**THE REQUEST**
The data below should be restated word for word, with every picture omitted.

— BEGIN —

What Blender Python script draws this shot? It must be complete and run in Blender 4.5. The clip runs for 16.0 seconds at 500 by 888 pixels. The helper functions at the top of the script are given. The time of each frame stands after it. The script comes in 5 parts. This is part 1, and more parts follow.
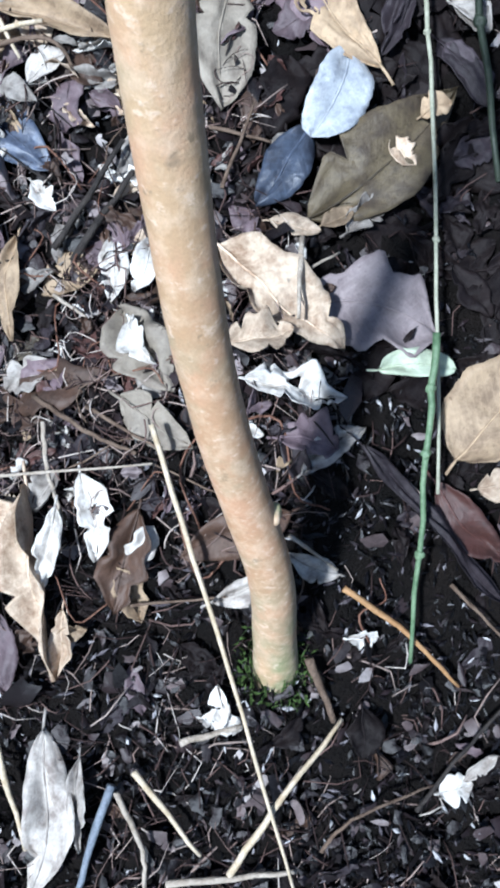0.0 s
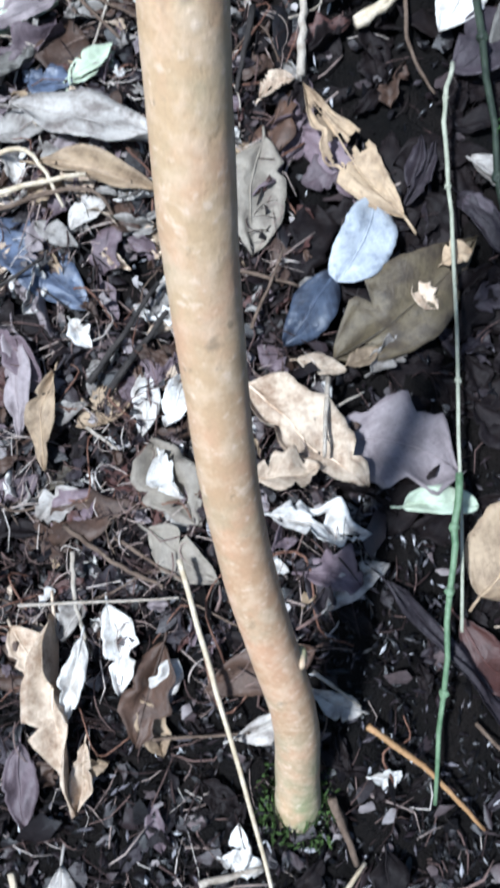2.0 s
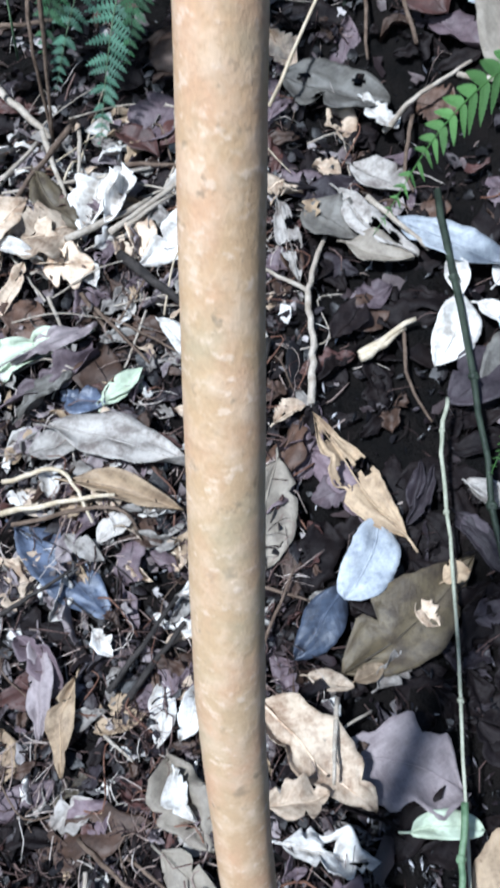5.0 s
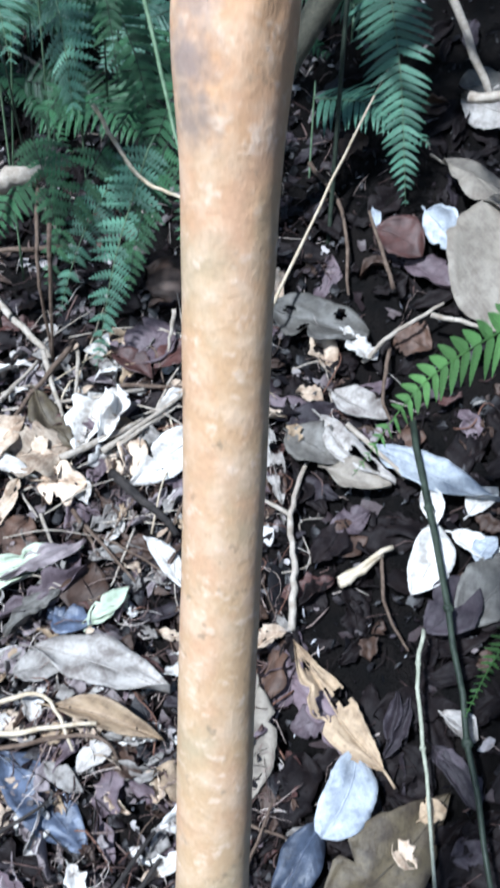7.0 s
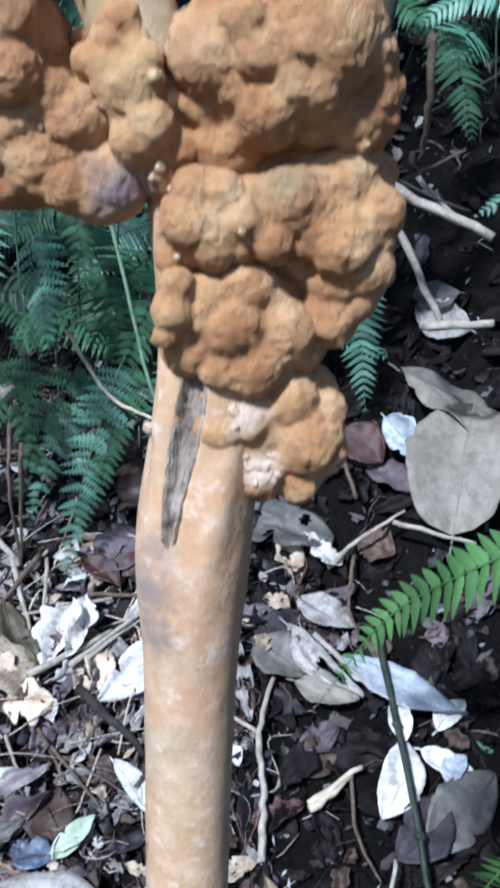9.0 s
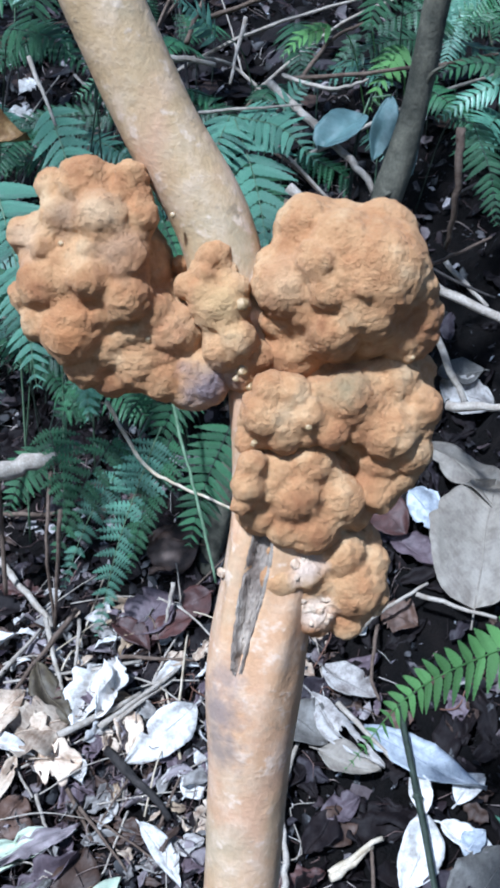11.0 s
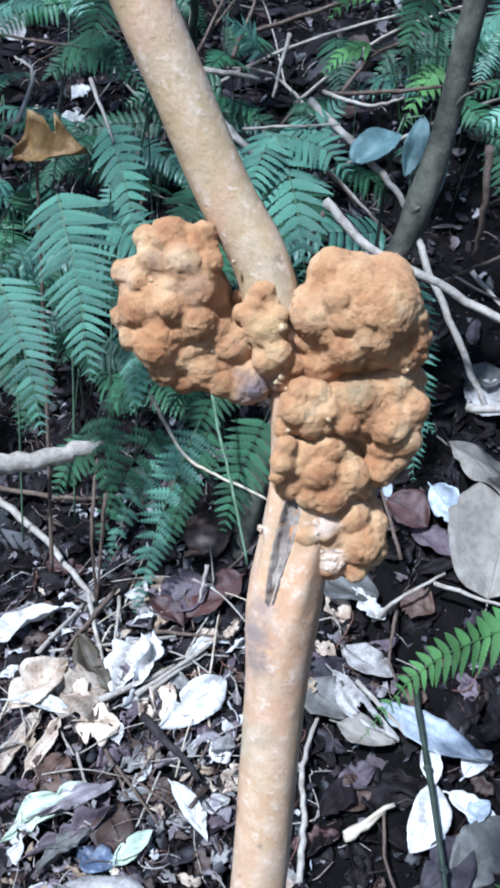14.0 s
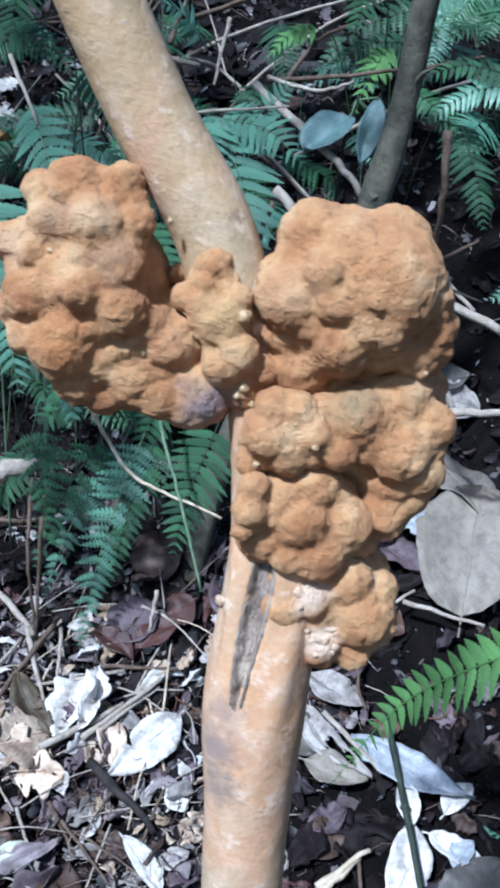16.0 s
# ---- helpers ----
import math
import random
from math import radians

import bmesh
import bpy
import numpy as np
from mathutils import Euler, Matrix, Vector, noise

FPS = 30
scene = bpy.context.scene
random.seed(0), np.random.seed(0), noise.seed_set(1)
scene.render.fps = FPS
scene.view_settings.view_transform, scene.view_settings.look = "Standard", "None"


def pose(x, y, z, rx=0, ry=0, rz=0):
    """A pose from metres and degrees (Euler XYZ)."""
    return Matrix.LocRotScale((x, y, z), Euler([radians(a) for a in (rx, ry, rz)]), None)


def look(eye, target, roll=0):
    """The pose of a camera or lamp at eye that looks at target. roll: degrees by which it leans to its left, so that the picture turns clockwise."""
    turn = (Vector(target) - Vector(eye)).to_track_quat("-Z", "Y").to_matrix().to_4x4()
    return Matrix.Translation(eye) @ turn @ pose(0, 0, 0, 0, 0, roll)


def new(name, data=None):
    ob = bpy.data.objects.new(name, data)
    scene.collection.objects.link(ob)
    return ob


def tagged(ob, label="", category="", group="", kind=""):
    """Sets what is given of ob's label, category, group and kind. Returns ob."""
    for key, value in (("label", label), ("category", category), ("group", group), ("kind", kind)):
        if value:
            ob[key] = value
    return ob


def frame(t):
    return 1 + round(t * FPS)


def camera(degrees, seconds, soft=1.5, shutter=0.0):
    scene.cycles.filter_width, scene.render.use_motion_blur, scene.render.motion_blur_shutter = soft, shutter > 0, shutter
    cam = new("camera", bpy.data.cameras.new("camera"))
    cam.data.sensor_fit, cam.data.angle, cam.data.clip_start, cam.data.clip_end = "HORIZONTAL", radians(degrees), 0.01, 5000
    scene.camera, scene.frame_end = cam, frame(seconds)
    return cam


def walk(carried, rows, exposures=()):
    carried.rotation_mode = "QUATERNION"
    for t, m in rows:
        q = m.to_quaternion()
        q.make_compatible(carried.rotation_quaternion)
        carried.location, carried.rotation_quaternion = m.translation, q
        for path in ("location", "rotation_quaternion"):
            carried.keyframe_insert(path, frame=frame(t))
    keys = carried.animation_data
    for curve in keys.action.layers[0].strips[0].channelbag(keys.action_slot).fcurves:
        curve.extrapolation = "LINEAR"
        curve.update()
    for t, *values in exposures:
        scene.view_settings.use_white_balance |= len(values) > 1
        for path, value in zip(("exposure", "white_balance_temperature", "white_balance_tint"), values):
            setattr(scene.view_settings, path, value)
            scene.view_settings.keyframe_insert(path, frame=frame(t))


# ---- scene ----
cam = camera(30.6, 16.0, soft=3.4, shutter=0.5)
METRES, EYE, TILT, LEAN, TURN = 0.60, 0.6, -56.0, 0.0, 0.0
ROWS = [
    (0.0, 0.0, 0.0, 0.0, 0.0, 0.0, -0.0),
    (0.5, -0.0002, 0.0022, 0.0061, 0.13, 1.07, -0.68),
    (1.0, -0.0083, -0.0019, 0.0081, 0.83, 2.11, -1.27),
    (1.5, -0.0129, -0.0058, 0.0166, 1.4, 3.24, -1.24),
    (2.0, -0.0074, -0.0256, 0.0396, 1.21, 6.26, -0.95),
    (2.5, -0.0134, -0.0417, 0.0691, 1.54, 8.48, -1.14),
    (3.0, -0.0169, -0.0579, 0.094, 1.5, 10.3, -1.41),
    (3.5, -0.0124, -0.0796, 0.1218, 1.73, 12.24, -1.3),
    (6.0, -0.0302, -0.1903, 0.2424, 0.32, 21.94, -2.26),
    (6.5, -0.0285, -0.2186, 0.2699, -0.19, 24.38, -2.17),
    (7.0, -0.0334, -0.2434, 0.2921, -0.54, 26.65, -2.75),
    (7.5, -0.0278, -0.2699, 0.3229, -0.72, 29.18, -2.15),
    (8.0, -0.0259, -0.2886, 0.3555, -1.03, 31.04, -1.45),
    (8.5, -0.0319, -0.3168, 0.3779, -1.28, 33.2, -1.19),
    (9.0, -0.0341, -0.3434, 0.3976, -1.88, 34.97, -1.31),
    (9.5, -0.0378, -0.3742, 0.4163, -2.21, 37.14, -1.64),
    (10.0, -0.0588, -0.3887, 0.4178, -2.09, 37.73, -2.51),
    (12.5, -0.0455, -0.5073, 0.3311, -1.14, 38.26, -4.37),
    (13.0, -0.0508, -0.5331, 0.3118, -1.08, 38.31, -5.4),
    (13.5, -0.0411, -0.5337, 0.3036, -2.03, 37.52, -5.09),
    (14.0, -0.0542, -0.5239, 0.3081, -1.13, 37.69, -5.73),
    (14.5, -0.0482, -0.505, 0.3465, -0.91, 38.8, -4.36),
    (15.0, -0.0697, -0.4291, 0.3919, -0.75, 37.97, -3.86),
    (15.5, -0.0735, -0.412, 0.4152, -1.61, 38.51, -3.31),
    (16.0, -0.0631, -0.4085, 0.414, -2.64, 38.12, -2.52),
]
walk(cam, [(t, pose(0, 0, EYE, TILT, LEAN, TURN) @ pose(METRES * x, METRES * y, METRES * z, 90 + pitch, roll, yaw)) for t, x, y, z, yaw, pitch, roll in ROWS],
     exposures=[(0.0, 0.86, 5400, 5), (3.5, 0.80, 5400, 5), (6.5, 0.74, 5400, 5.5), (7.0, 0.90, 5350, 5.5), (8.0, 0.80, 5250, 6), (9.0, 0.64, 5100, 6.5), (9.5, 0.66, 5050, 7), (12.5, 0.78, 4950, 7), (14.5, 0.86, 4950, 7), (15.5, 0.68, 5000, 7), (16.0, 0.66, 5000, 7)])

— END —

**SOLUTION TO THE PROBLEM**
What Blender Python script draws this shot? It must be complete and run in Blender 4.5. The clip runs for 16.0 seconds at 500 by 888 pixels. The helper functions at the top of the script are given. The time of each frame stands after it. The script comes in 5 parts. This is part 1, and more parts follow.
0.0 s
2.0 s
5.0 s
7.0 s
9.0 s
11.0 s
14.0 s
16.0 s
# ---- helpers ----
import math
import random
from math import radians

import bmesh
import bpy
import numpy as np
from mathutils import Euler, Matrix, Vector, noise

FPS = 30
scene = bpy.context.scene
random.seed(0), np.random.seed(0), noise.seed_set(1)
scene.render.fps = FPS
scene.view_settings.view_transform, scene.view_settings.look = "Standard", "None"


def pose(x, y, z, rx=0, ry=0, rz=0):
    """A pose from metres and degrees (Euler XYZ)."""
    return Matrix.LocRotScale((x, y, z), Euler([radians(a) for a in (rx, ry, rz)]), None)


def look(eye, target, roll=0):
    """The pose of a camera or lamp at eye that looks at target. roll: degrees by which it leans to its left, so that the picture turns clockwise."""
    turn = (Vector(target) - Vector(eye)).to_track_quat("-Z", "Y").to_matrix().to_4x4()
    return Matrix.Translation(eye) @ turn @ pose(0, 0, 0, 0, 0, roll)


def new(name, data=None):
    ob = bpy.data.objects.new(name, data)
    scene.collection.objects.link(ob)
    return ob


def tagged(ob, label="", category="", group="", kind=""):
    """Sets what is given of ob's label, category, group and kind. Returns ob."""
    for key, value in (("label", label), ("category", category), ("group", group), ("kind", kind)):
        if value:
            ob[key] = value
    return ob


def frame(t):
    return 1 + round(t * FPS)


def camera(degrees, seconds, soft=1.5, shutter=0.0):
    scene.cycles.filter_width, scene.render.use_motion_blur, scene.render.motion_blur_shutter = soft, shutter > 0, shutter
    cam = new("camera", bpy.data.cameras.new("camera"))
    cam.data.sensor_fit, cam.data.angle, cam.data.clip_start, cam.data.clip_end = "HORIZONTAL", radians(degrees), 0.01, 5000
    scene.camera, scene.frame_end = cam, frame(seconds)
    return cam


def walk(carried, rows, exposures=()):
    carried.rotation_mode = "QUATERNION"
    for t, m in rows:
        q = m.to_quaternion()
        q.make_compatible(carried.rotation_quaternion)
        carried.location, carried.rotation_quaternion = m.translation, q
        for path in ("location", "rotation_quaternion"):
            carried.keyframe_insert(path, frame=frame(t))
    keys = carried.animation_data
    for curve in keys.action.layers[0].strips[0].channelbag(keys.action_slot).fcurves:
        curve.extrapolation = "LINEAR"
        curve.update()
    for t, *values in exposures:
        scene.view_settings.use_white_balance |= len(values) > 1
        for path, value in zip(("exposure", "white_balance_temperature", "white_balance_tint"), values):
            setattr(scene.view_settings, path, value)
            scene.view_settings.keyframe_insert(path, frame=frame(t))


# ---- scene ----
cam = camera(30.6, 16.0, soft=3.4, shutter=0.5)
METRES, EYE, TILT, LEAN, TURN = 0.60, 0.6, -56.0, 0.0, 0.0
ROWS = [
    (0.0, 0.0, 0.0, 0.0, 0.0, 0.0, -0.0),
    (0.5, -0.0002, 0.0022, 0.0061, 0.13, 1.07, -0.68),
    (1.0, -0.0083, -0.0019, 0.0081, 0.83, 2.11, -1.27),
    (1.5, -0.0129, -0.0058, 0.0166, 1.4, 3.24, -1.24),
    (2.0, -0.0074, -0.0256, 0.0396, 1.21, 6.26, -0.95),
    (2.5, -0.0134, -0.0417, 0.0691, 1.54, 8.48, -1.14),
    (3.0, -0.0169, -0.0579, 0.094, 1.5, 10.3, -1.41),
    (3.5, -0.0124, -0.0796, 0.1218, 1.73, 12.24, -1.3),
    (6.0, -0.0302, -0.1903, 0.2424, 0.32, 21.94, -2.26),
    (6.5, -0.0285, -0.2186, 0.2699, -0.19, 24.38, -2.17),
    (7.0, -0.0334, -0.2434, 0.2921, -0.54, 26.65, -2.75),
    (7.5, -0.0278, -0.2699, 0.3229, -0.72, 29.18, -2.15),
    (8.0, -0.0259, -0.2886, 0.3555, -1.03, 31.04, -1.45),
    (8.5, -0.0319, -0.3168, 0.3779, -1.28, 33.2, -1.19),
    (9.0, -0.0341, -0.3434, 0.3976, -1.88, 34.97, -1.31),
    (9.5, -0.0378, -0.3742, 0.4163, -2.21, 37.14, -1.64),
    (10.0, -0.0588, -0.3887, 0.4178, -2.09, 37.73, -2.51),
    (12.5, -0.0455, -0.5073, 0.3311, -1.14, 38.26, -4.37),
    (13.0, -0.0508, -0.5331, 0.3118, -1.08, 38.31, -5.4),
    (13.5, -0.0411, -0.5337, 0.3036, -2.03, 37.52, -5.09),
    (14.0, -0.0542, -0.5239, 0.3081, -1.13, 37.69, -5.73),
    (14.5, -0.0482, -0.505, 0.3465, -0.91, 38.8, -4.36),
    (15.0, -0.0697, -0.4291, 0.3919, -0.75, 37.97, -3.86),
    (15.5, -0.0735, -0.412, 0.4152, -1.61, 38.51, -3.31),
    (16.0, -0.0631, -0.4085, 0.414, -2.64, 38.12, -2.52),
]
walk(cam, [(t, pose(0, 0, EYE, TILT, LEAN, TURN) @ pose(METRES * x, METRES * y, METRES * z, 90 + pitch, roll, yaw)) for t, x, y, z, yaw, pitch, roll in ROWS],
     exposures=[(0.0, 0.86, 5400, 5), (3.5, 0.80, 5400, 5), (6.5, 0.74, 5400, 5.5), (7.0, 0.90, 5350, 5.5), (8.0, 0.80, 5250, 6), (9.0, 0.64, 5100, 6.5), (9.5, 0.66, 5050, 7), (12.5, 0.78, 4950, 7), (14.5, 0.86, 4950, 7), (15.5, 0.68, 5000, 7), (16.0, 0.66, 5000, 7)])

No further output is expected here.